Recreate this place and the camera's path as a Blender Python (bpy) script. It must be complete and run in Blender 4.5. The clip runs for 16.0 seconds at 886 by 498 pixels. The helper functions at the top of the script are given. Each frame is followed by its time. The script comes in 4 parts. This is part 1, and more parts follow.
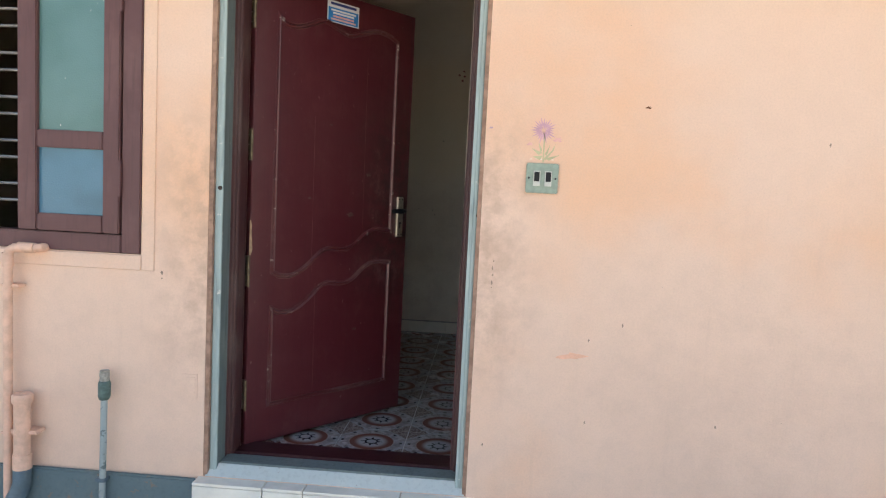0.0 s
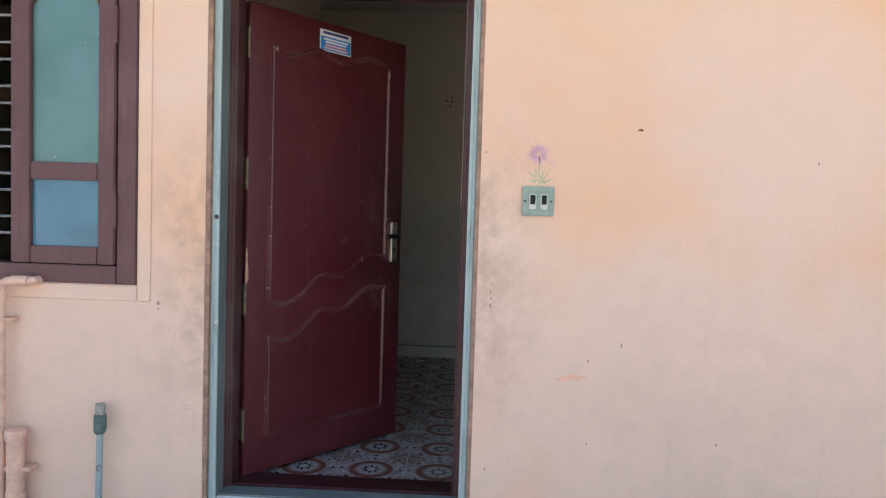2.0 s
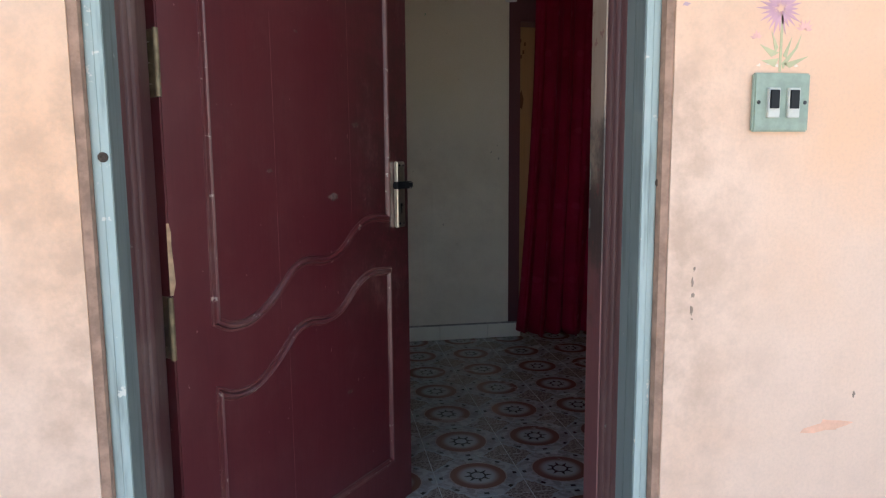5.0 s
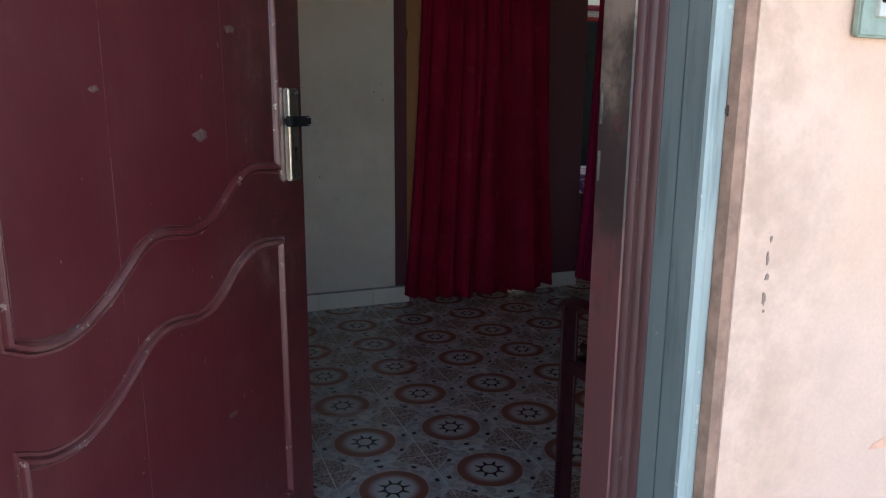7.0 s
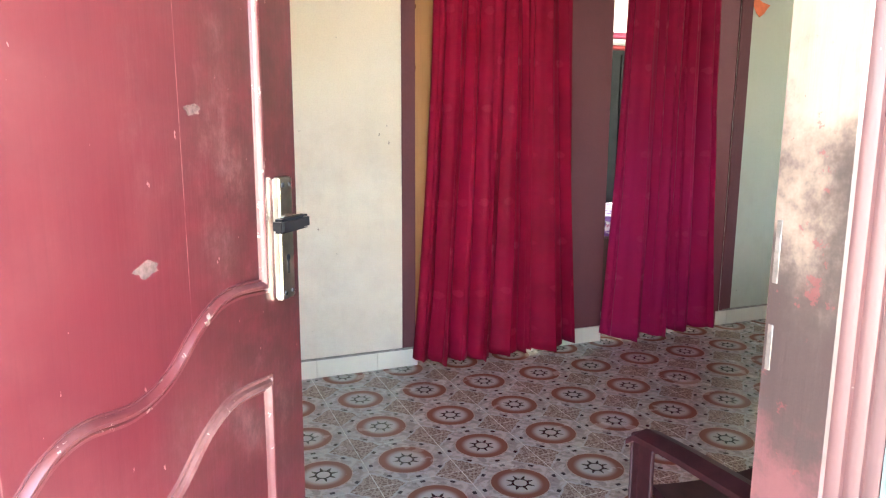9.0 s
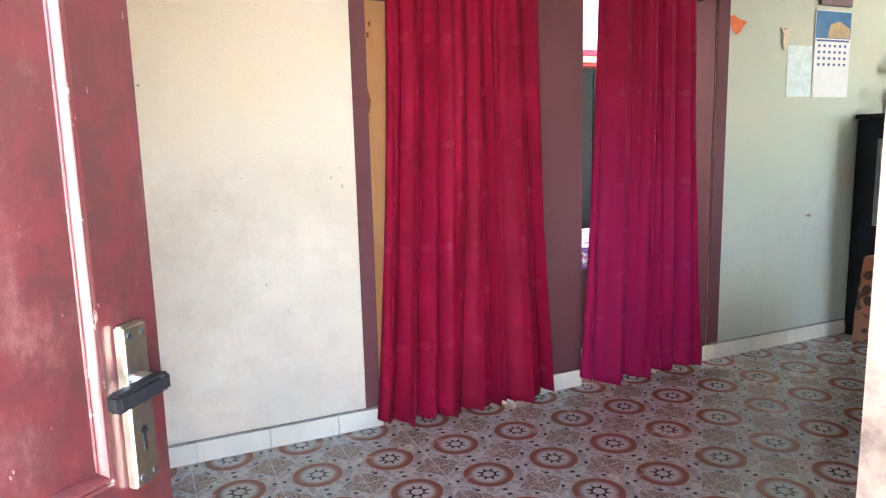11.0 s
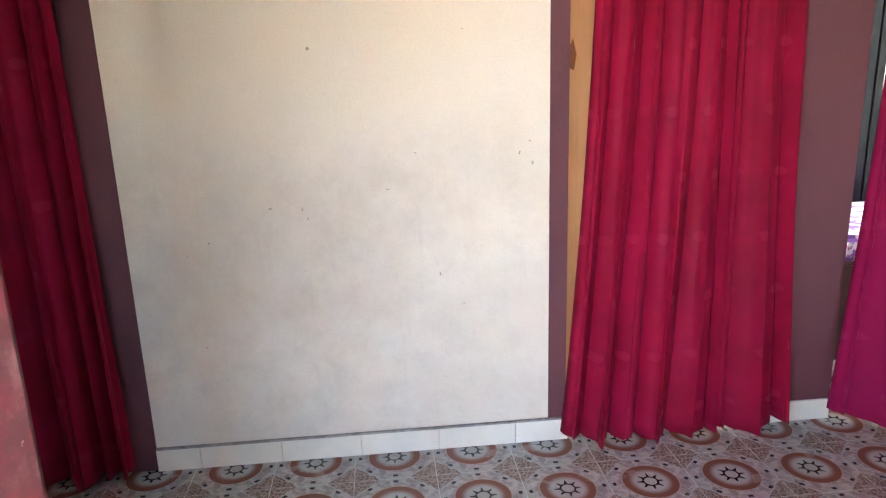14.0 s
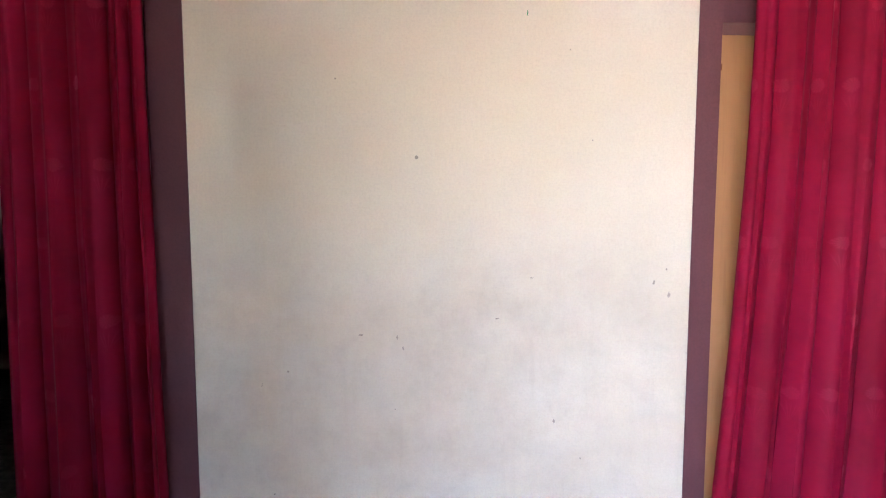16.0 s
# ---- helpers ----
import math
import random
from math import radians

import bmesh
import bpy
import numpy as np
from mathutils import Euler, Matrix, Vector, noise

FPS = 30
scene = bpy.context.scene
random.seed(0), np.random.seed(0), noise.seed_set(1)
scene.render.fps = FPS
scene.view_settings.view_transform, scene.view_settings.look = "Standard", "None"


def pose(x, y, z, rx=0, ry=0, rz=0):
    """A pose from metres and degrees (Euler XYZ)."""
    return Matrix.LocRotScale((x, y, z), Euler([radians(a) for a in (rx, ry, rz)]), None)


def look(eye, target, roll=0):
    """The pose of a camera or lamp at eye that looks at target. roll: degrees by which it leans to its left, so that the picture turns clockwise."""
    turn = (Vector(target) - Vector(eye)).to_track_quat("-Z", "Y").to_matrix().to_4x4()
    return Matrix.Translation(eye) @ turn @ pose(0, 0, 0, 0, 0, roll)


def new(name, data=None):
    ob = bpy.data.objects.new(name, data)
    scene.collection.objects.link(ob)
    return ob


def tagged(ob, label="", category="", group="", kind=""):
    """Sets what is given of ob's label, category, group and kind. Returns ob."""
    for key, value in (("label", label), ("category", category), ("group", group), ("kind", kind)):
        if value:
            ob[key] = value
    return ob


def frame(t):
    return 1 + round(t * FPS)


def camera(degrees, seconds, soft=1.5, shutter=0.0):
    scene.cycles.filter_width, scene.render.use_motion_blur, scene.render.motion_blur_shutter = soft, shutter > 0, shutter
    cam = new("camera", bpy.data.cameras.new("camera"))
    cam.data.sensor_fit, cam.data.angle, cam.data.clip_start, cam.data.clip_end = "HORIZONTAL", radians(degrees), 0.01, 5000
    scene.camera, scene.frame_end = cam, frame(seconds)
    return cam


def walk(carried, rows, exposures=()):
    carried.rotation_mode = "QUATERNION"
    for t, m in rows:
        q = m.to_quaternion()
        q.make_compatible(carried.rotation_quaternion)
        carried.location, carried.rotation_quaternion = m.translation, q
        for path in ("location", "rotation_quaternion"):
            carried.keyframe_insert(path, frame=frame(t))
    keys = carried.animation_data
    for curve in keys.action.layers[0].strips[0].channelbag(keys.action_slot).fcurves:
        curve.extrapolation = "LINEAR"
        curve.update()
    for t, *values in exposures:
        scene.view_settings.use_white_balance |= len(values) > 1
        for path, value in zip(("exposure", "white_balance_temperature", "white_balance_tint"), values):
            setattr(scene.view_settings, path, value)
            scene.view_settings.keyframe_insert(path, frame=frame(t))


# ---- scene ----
★ ★ ★ ★ ★ ★ ★
• _WHAT TO WORK ON_: Write out the whole listing again, exactly, with no pictures.

• _RESULT FOR THIS TASK_:
Recreate this place and the camera's path as a Blender Python (bpy) script. It must be complete and run in Blender 4.5. The clip runs for 16.0 seconds at 886 by 498 pixels. The helper functions at the top of the script are given. Each frame is followed by its time. The script comes in 4 parts. This is part 1, and more parts follow.
0.0 s
2.0 s
5.0 s
7.0 s
9.0 s
11.0 s
14.0 s
16.0 s
# ---- helpers ----
import math
import random
from math import radians

import bmesh
import bpy
import numpy as np
from mathutils import Euler, Matrix, Vector, noise

FPS = 30
scene = bpy.context.scene
random.seed(0), np.random.seed(0), noise.seed_set(1)
scene.render.fps = FPS
scene.view_settings.view_transform, scene.view_settings.look = "Standard", "None"


def pose(x, y, z, rx=0, ry=0, rz=0):
    """A pose from metres and degrees (Euler XYZ)."""
    return Matrix.LocRotScale((x, y, z), Euler([radians(a) for a in (rx, ry, rz)]), None)


def look(eye, target, roll=0):
    """The pose of a camera or lamp at eye that looks at target. roll: degrees by which it leans to its left, so that the picture turns clockwise."""
    turn = (Vector(target) - Vector(eye)).to_track_quat("-Z", "Y").to_matrix().to_4x4()
    return Matrix.Translation(eye) @ turn @ pose(0, 0, 0, 0, 0, roll)


def new(name, data=None):
    ob = bpy.data.objects.new(name, data)
    scene.collection.objects.link(ob)
    return ob


def tagged(ob, label="", category="", group="", kind=""):
    """Sets what is given of ob's label, category, group and kind. Returns ob."""
    for key, value in (("label", label), ("category", category), ("group", group), ("kind", kind)):
        if value:
            ob[key] = value
    return ob


def frame(t):
    return 1 + round(t * FPS)


def camera(degrees, seconds, soft=1.5, shutter=0.0):
    scene.cycles.filter_width, scene.render.use_motion_blur, scene.render.motion_blur_shutter = soft, shutter > 0, shutter
    cam = new("camera", bpy.data.cameras.new("camera"))
    cam.data.sensor_fit, cam.data.angle, cam.data.clip_start, cam.data.clip_end = "HORIZONTAL", radians(degrees), 0.01, 5000
    scene.camera, scene.frame_end = cam, frame(seconds)
    return cam


def walk(carried, rows, exposures=()):
    carried.rotation_mode = "QUATERNION"
    for t, m in rows:
        q = m.to_quaternion()
        q.make_compatible(carried.rotation_quaternion)
        carried.location, carried.rotation_quaternion = m.translation, q
        for path in ("location", "rotation_quaternion"):
            carried.keyframe_insert(path, frame=frame(t))
    keys = carried.animation_data
    for curve in keys.action.layers[0].strips[0].channelbag(keys.action_slot).fcurves:
        curve.extrapolation = "LINEAR"
        curve.update()
    for t, *values in exposures:
        scene.view_settings.use_white_balance |= len(values) > 1
        for path, value in zip(("exposure", "white_balance_temperature", "white_balance_tint"), values):
            setattr(scene.view_settings, path, value)
            scene.view_settings.keyframe_insert(path, frame=frame(t))


# ---- scene ----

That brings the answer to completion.